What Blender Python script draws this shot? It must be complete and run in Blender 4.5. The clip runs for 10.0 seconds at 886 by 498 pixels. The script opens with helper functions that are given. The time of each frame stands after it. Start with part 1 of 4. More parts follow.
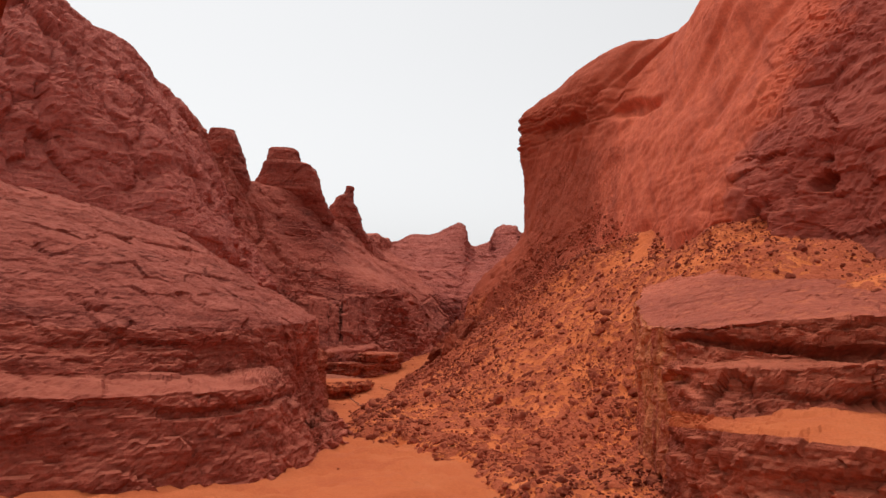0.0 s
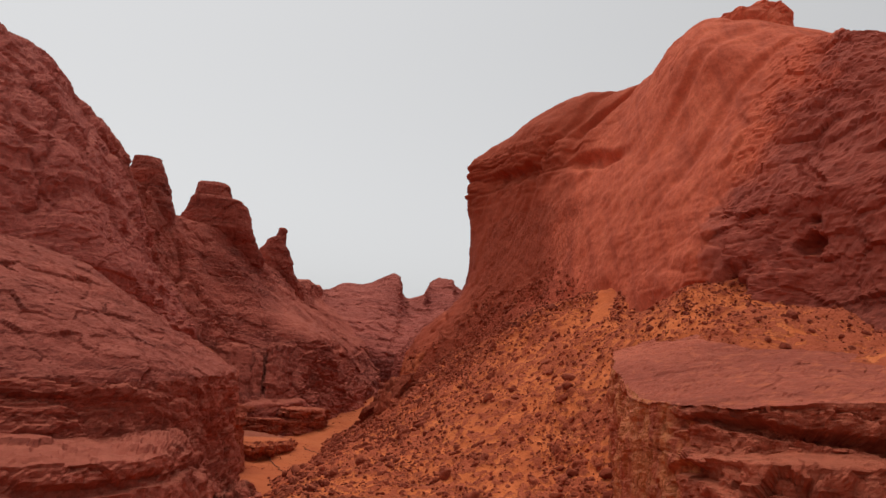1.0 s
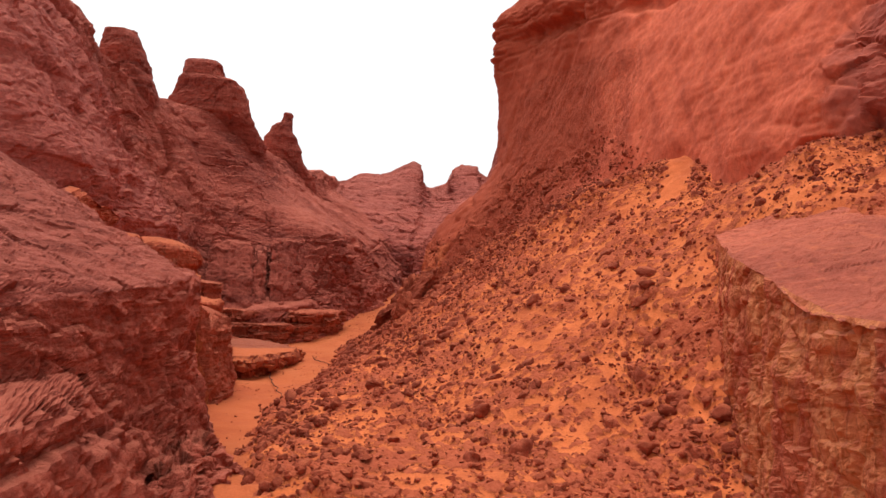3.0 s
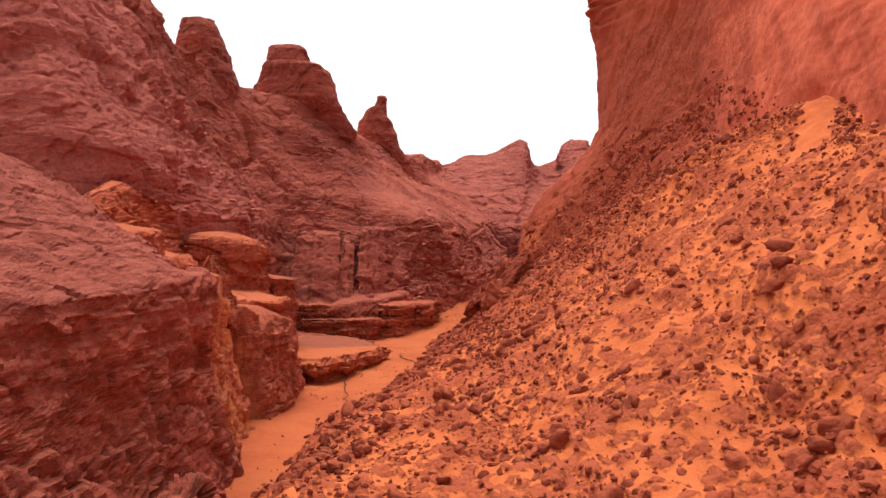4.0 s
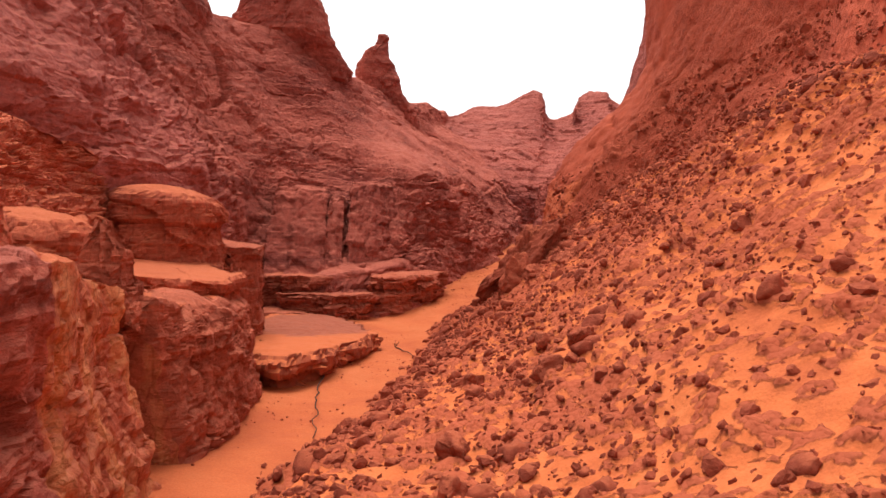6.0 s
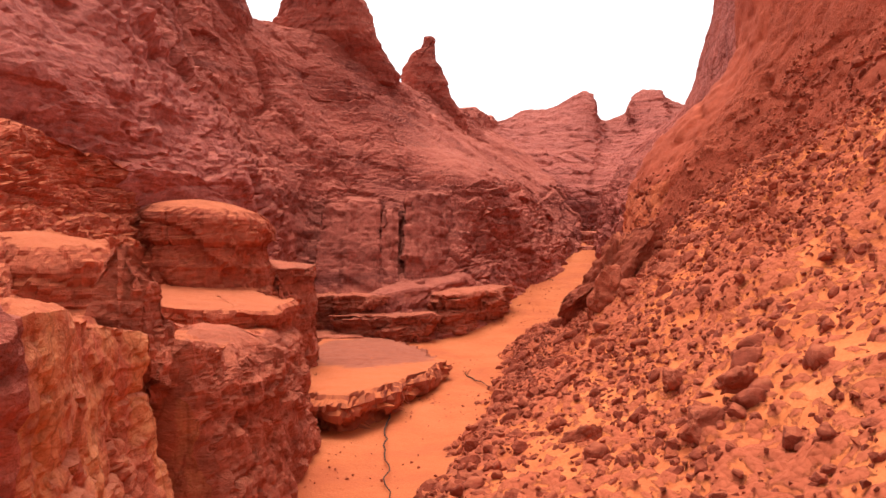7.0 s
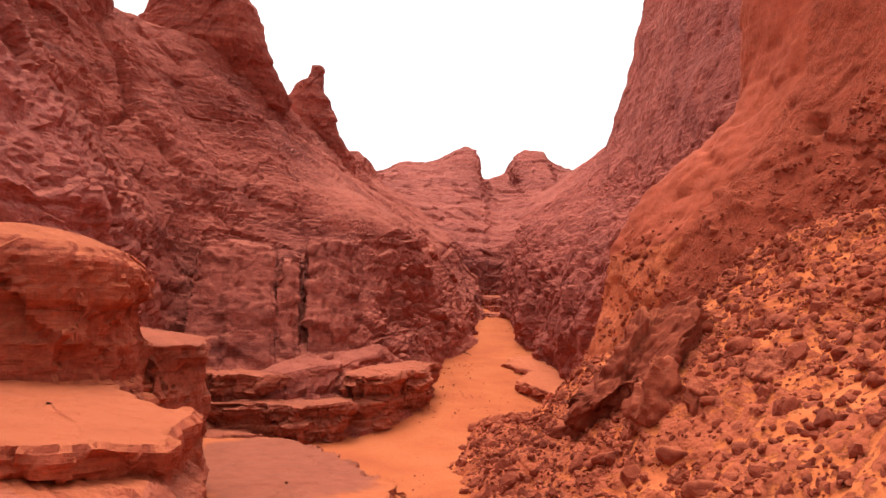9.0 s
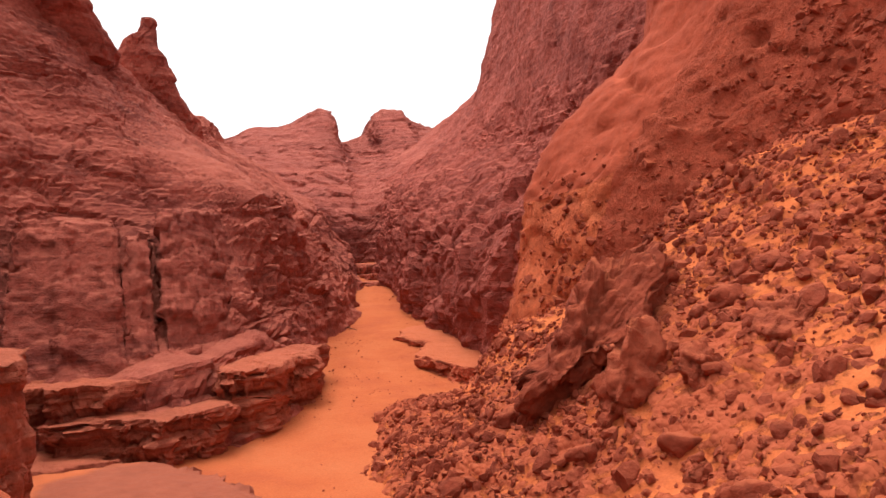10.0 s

_ _ _

Reproduce all of the material exactly, apart from the pictures.

> **Correct result**
What Blender Python script draws this shot? It must be complete and run in Blender 4.5. The clip runs for 10.0 seconds at 886 by 498 pixels. The script opens with helper functions that are given. The time of each frame stands after it. Start with part 1 of 4. More parts follow.
0.0 s
1.0 s
3.0 s
4.0 s
6.0 s
7.0 s
9.0 s
10.0 s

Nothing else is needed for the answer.